Nous n’avons pas voulu ici prouver que la beauté est une chose bonne et estimable. Tout le monde est de notre avis quoi qu’on en dise ; nous avons seulement cherché à établir que l’on peut avouer que l’on-tient à être beau, que l’on peut dire : « J’ai le nez bien fait, » comme on dit : « J’ai du sang-froid : » « J’ai de jolis yeux, « comme : « J’aime tendrement mes amis. »

Nous ajouterons qu’il y a entre la beauté du visage et celle de l’âme une sorte de corrélation sympathique, et qu’un homme d’esprit ou un homme de cœur n’est jamais bien laid, et a une beauté à lui particulière.

Ceux qui nous connaissent personnellement seront peut-être surpris que nous, qui avons la triste habitude d’inspirer presque toujours un grand éloignement aux personnes qui nous voient pour la première fois, nous fassions l’éloge de la beauté, comme un prisonnier parlerait de la liberté.

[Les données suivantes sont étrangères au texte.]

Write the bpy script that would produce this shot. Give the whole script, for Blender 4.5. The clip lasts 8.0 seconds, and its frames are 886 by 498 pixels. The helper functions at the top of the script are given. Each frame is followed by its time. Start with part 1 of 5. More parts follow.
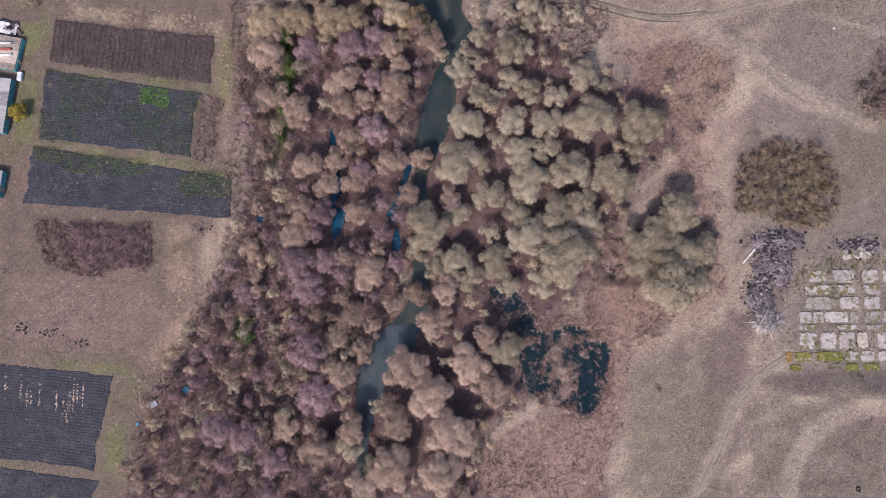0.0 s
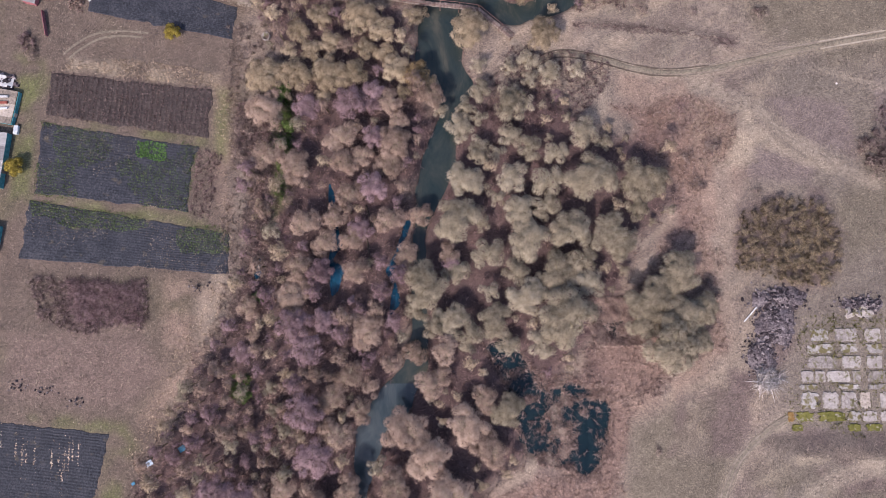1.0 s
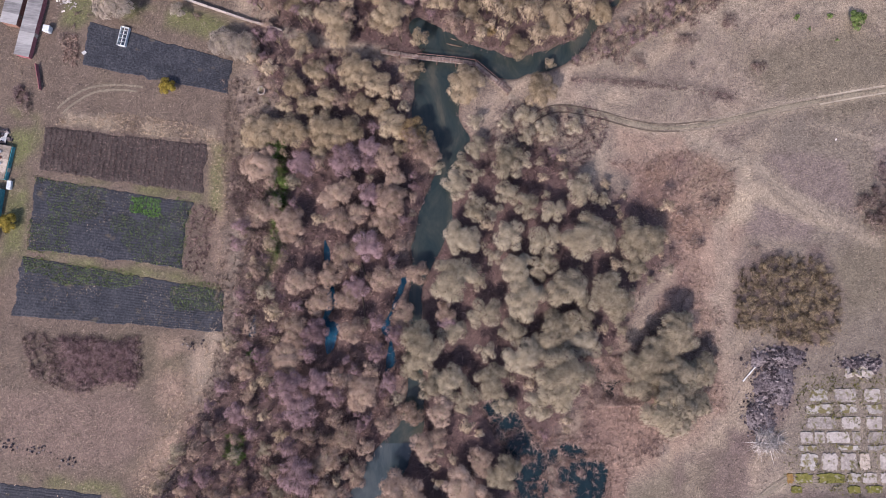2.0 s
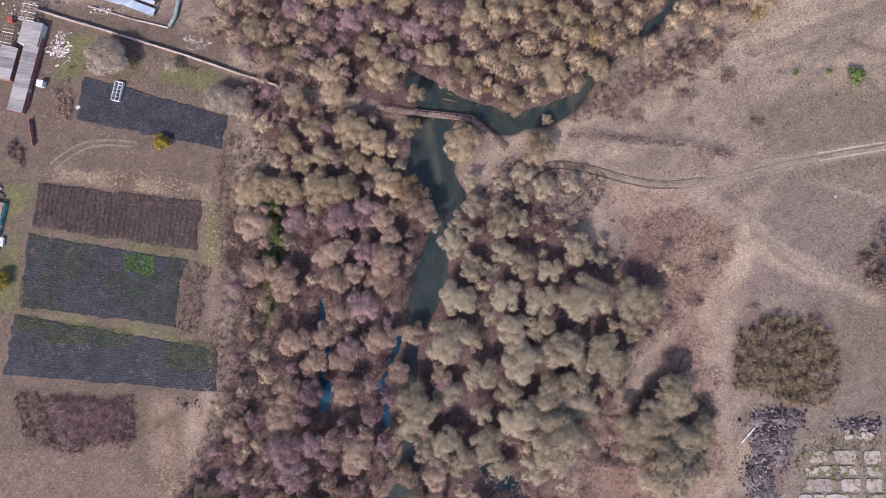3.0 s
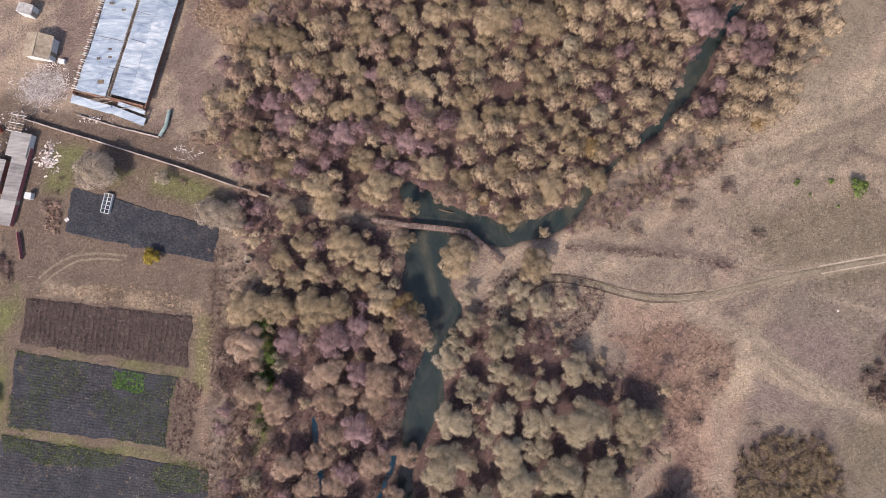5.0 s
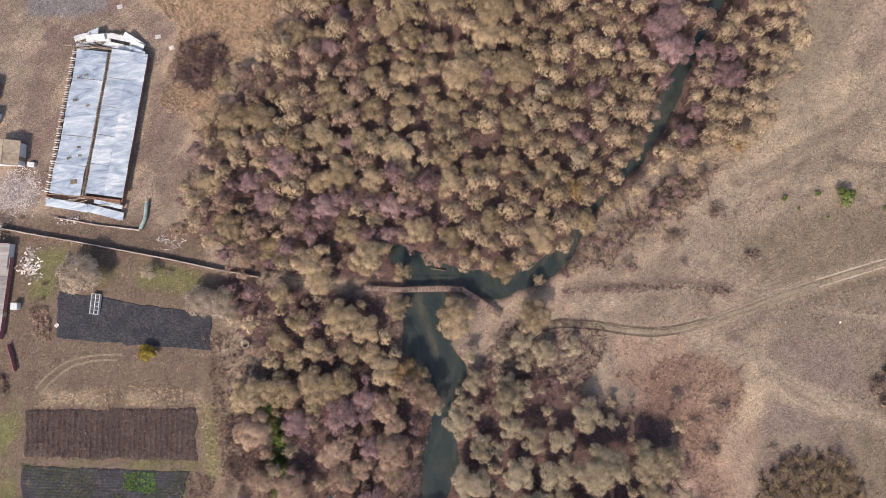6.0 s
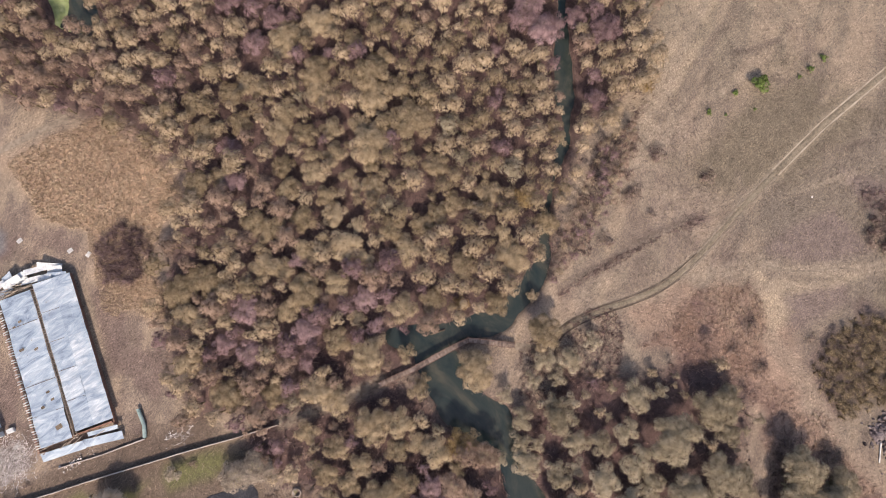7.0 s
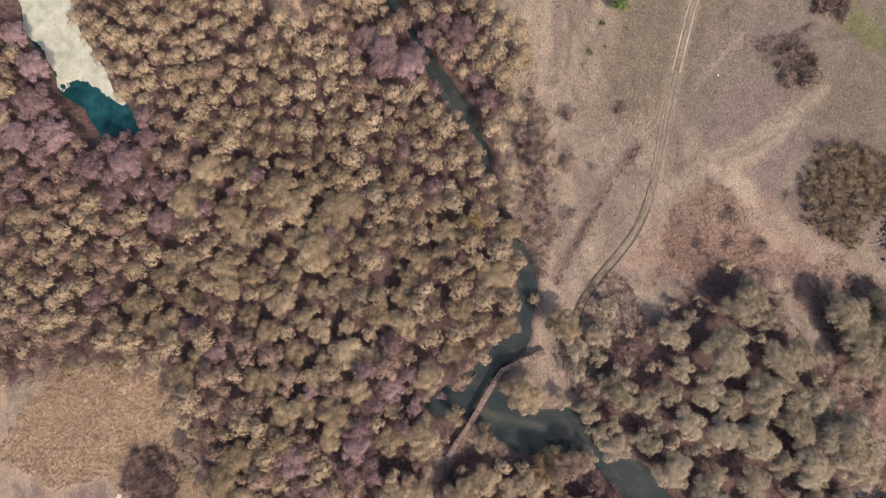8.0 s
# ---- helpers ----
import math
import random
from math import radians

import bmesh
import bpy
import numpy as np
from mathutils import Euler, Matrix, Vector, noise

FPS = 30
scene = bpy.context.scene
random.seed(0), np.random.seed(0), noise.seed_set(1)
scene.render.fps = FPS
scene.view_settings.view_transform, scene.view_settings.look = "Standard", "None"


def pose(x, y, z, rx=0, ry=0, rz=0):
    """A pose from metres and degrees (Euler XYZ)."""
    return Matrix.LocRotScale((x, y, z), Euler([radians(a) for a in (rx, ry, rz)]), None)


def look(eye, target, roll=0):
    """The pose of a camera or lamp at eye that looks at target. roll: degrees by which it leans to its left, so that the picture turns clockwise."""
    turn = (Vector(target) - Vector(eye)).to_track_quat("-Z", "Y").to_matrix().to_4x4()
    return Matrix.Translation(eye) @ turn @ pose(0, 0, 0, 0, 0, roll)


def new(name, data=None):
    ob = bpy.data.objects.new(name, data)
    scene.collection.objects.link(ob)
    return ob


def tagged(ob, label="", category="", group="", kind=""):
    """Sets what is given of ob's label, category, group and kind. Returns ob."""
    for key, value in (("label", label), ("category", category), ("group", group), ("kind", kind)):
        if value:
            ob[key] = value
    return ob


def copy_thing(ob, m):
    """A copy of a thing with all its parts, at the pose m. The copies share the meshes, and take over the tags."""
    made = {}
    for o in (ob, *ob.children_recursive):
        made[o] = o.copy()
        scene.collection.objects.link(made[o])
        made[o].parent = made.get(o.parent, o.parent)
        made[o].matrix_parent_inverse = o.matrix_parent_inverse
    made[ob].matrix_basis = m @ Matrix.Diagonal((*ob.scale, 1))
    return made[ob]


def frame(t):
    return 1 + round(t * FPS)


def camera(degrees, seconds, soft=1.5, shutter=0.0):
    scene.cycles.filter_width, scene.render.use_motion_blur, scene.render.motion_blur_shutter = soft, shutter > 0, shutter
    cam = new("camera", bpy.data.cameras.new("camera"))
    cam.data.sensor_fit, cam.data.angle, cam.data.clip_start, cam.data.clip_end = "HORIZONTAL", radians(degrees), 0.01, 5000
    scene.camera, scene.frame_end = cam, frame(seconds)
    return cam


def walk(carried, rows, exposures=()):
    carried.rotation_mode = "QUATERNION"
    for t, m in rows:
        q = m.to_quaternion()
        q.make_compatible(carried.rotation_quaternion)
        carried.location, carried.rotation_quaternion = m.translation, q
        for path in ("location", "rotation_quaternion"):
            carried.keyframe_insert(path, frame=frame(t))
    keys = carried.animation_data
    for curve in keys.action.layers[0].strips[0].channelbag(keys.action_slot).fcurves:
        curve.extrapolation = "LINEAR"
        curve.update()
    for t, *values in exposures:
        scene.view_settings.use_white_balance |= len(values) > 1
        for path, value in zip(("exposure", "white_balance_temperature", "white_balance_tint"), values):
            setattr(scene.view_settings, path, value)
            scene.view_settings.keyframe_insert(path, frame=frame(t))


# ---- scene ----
cam = camera(79.1, 8.0, soft=0.9)
EXPOSURES = [(0, 0.9, 6350, 20), (3.5, 0.92, 6400, 20), (4.5, 0.92, 6850, 18), (6.5, 0.91, 7450, 15), (8, 0.9, 7400, 16)]
walk(cam, [
    (0, pose(-1.17, -9.75, 119.2, 4.37, -0.09, -0.54)),
    (0.5, pose(-1.07, -3.6, 119.2, 4.4, -0.09, -0.46)),
    (1, pose(-0.84, 2.75, 119.2, 4.45, -0.09, -0.38)),
    (1.5, pose(-0.45, 9, 119.2, 4.52, -0.1, -0.31)),
    (3, pose(0.95, 27.75, 119.2, 4.82, -0.12, -0.16)),
    (3.5, pose(1.2, 34.05, 119.2, 4.92, -0.14, -0.12)),
    (4, pose(1.42, 40.3, 119.2, 5, -0.16, -0.08)),
    (4.5, pose(1.75, 46.5, 119.2, 5.05, -0.14, -0.02)),
    (5.2, pose(2.2, 55.6, 119.2, 5, -0.1, -0.45)),
    (5.8, pose(2.85, 63.75, 119.2, 4.85, -0.05, -3.8)),
    (6, pose(3.35, 66.45, 119.2, 4.82, -0.05, -7.2)),
    (6.5, pose(5.5, 72.6, 119.2, 4.9, 0, -19.2)),
    (7, pose(8.5, 77.5, 119.2, 5.2, 0.08, -34.45)),
    (7.5, pose(12, 81.15, 119.3, 5.5, 0.23, -49.1)),
    (8, pose(16.2, 83.8, 119.5, 5.65, 0.5, -65)),
], EXPOSURES)

# ---------------------------------------------------------------- light
SUN_UP, SUN_X, SUN_Y = 43.0, -0.5, -0.866
world = bpy.data.worlds.new("sky")
scene.world = world
world.use_nodes = True
wn = world.node_tree.nodes
wl = world.node_tree.links
sky = wn.new("ShaderNodeTexSky")
sky.sky_type = "NISHITA"
sky.sun_disc = False
sky.sun_elevation = radians(SUN_UP)
sky.sun_rotation = math.atan2(SUN_X, SUN_Y)
sky.air_density, sky.dust_density = 1.0, 2.0
wl.new(sky.outputs[0], wn["Background"].inputs[0])
wn["Background"].inputs[1].default_value = 0.135
lamp = bpy.data.lights.new("sun", "SUN")
lamp.energy, lamp.angle, lamp.color = 2.8, radians(4.0), (1.0, 0.93, 0.84)
sun = new("sun", lamp)
ce = math.cos(radians(SUN_UP))
sun.matrix_basis = look((SUN_X * ce * 300, SUN_Y * ce * 300, math.sin(radians(SUN_UP)) * 300), (0, 0, 0))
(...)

La beauté étant admise comme une chose bonne et utile, et la parure ayant évidemment le pouvoir de l’augmenter, la parure est donc d’elle-même une chose également bonne et utile.

L’homme mal habillé inspire de la pitié ou de la répugnance aux indifférents, et chagrine ses amis, et lui-même, se voyant l’objet d’une sorte de mépris, a des manières âpres et haineuses, ou, se sentant au-dessous des autres, devient timide et maladroit.

Il faut avoir des habits.

Quand on devrait les voler, car les gendarmes, les huissiers, les jurés, le procureur général auront plus d’égards pour vous sur la sellette des accusés, si vous êtes bien mis que si vous êtes déguenillé, et votre tailleur même sera plus poli et plus accommodant si vous lui refusez de l’argent, ayant sur vous l’habit neuf que vous lui devez.